REQUIRED WORK: Among the entries, which lines carry the string "Euler"? Copy each of them.

LISTED ENTRIES:
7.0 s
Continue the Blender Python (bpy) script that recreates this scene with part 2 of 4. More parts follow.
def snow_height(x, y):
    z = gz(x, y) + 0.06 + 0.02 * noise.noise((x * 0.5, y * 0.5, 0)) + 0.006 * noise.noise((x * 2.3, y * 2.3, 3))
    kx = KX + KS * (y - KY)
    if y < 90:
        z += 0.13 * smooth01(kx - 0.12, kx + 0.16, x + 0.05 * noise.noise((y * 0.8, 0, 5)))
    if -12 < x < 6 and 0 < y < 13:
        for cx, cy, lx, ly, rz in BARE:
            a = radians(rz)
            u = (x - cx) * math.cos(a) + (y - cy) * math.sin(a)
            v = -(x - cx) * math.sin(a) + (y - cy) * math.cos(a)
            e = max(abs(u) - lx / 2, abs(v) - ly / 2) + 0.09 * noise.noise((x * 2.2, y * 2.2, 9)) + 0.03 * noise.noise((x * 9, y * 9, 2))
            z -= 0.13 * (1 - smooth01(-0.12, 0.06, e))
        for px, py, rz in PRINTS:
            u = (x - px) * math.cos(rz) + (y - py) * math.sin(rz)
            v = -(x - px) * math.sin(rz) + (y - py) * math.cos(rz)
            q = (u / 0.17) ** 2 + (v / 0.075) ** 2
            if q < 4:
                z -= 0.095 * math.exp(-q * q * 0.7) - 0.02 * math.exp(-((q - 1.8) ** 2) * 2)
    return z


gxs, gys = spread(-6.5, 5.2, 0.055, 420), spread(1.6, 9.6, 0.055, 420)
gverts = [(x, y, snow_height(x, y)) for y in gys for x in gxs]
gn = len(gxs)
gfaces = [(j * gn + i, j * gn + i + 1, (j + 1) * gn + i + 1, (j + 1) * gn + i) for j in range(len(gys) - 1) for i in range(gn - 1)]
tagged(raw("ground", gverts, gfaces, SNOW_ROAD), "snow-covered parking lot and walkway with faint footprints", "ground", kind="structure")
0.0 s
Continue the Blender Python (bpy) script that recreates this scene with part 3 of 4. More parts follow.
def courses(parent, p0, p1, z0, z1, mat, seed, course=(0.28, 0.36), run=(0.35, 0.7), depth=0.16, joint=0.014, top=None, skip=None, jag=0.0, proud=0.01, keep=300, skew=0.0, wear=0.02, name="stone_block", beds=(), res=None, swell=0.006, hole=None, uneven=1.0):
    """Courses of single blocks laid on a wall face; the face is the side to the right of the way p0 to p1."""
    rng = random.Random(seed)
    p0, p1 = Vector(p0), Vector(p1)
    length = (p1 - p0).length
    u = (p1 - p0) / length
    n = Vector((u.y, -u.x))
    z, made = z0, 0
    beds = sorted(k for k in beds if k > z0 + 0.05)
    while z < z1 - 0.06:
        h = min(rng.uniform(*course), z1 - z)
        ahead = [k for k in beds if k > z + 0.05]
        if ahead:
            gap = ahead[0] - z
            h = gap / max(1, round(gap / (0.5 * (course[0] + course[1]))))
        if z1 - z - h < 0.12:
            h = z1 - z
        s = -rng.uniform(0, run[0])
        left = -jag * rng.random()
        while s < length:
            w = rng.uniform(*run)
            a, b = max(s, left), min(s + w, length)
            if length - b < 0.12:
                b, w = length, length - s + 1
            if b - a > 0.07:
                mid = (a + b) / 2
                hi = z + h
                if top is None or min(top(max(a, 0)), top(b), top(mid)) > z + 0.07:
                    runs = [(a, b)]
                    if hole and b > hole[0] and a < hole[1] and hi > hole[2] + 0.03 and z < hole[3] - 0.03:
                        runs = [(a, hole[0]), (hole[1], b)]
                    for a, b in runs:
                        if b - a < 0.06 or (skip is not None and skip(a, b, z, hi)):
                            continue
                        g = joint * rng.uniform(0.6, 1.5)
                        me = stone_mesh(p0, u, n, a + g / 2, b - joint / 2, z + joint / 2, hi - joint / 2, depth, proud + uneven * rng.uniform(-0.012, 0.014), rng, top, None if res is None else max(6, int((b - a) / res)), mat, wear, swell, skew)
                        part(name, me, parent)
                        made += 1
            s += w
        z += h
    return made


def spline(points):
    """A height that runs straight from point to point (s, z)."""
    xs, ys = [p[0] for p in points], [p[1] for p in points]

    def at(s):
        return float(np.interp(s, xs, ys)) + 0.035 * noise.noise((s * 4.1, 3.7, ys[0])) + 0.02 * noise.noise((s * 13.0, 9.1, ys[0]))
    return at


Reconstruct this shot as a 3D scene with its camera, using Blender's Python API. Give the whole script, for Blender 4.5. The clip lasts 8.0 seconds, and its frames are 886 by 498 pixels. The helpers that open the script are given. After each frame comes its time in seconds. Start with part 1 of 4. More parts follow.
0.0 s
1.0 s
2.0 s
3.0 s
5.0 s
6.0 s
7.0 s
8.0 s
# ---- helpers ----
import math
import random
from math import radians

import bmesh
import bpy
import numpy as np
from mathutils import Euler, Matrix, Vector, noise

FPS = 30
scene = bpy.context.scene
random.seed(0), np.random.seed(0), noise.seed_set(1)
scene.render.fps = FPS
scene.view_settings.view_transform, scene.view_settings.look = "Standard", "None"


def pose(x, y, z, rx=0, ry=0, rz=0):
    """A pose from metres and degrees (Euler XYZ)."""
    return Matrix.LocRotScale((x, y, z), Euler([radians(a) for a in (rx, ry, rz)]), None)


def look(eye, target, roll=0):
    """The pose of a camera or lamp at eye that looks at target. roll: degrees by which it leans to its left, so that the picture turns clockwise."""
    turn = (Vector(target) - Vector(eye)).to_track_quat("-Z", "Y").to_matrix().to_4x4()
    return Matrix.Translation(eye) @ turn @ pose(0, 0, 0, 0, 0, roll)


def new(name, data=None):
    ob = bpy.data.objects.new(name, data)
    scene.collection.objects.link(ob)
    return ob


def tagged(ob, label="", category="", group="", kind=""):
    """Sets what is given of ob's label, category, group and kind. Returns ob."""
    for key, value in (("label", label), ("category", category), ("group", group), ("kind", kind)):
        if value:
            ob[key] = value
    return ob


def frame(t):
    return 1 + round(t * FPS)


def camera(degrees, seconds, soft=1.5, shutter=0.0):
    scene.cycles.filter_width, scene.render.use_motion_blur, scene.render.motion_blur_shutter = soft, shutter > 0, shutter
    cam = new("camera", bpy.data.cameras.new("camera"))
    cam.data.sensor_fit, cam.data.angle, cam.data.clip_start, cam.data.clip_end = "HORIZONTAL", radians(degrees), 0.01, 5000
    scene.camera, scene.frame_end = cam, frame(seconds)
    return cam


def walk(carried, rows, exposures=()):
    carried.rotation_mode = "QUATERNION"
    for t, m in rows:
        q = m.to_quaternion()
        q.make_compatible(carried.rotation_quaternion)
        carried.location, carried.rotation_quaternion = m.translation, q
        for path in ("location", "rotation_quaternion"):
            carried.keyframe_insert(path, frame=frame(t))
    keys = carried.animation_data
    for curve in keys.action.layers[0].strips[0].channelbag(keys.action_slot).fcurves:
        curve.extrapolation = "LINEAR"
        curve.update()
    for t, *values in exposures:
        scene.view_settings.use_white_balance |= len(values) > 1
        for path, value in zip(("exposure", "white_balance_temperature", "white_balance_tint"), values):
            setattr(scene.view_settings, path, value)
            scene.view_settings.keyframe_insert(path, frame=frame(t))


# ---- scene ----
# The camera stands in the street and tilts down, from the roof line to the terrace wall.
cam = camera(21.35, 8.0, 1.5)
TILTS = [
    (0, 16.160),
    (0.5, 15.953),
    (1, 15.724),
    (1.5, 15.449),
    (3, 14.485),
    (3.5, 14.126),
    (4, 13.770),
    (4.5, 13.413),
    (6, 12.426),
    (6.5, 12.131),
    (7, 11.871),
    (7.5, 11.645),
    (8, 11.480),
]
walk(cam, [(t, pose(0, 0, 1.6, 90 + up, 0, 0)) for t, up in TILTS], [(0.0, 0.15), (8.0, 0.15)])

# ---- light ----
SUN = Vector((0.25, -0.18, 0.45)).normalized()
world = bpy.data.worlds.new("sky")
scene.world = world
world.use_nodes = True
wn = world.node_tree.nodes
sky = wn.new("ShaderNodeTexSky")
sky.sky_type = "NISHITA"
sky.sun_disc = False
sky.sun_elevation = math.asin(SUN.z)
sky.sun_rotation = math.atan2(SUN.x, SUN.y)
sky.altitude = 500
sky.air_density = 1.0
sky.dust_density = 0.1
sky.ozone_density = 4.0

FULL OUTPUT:
from mathutils import Euler, Matrix, Vector, noise
    """A pose from metres and degrees (Euler XYZ)."""
    return Matrix.LocRotScale((x, y, z), Euler([radians(a) for a in (rx, ry, rz)]), None)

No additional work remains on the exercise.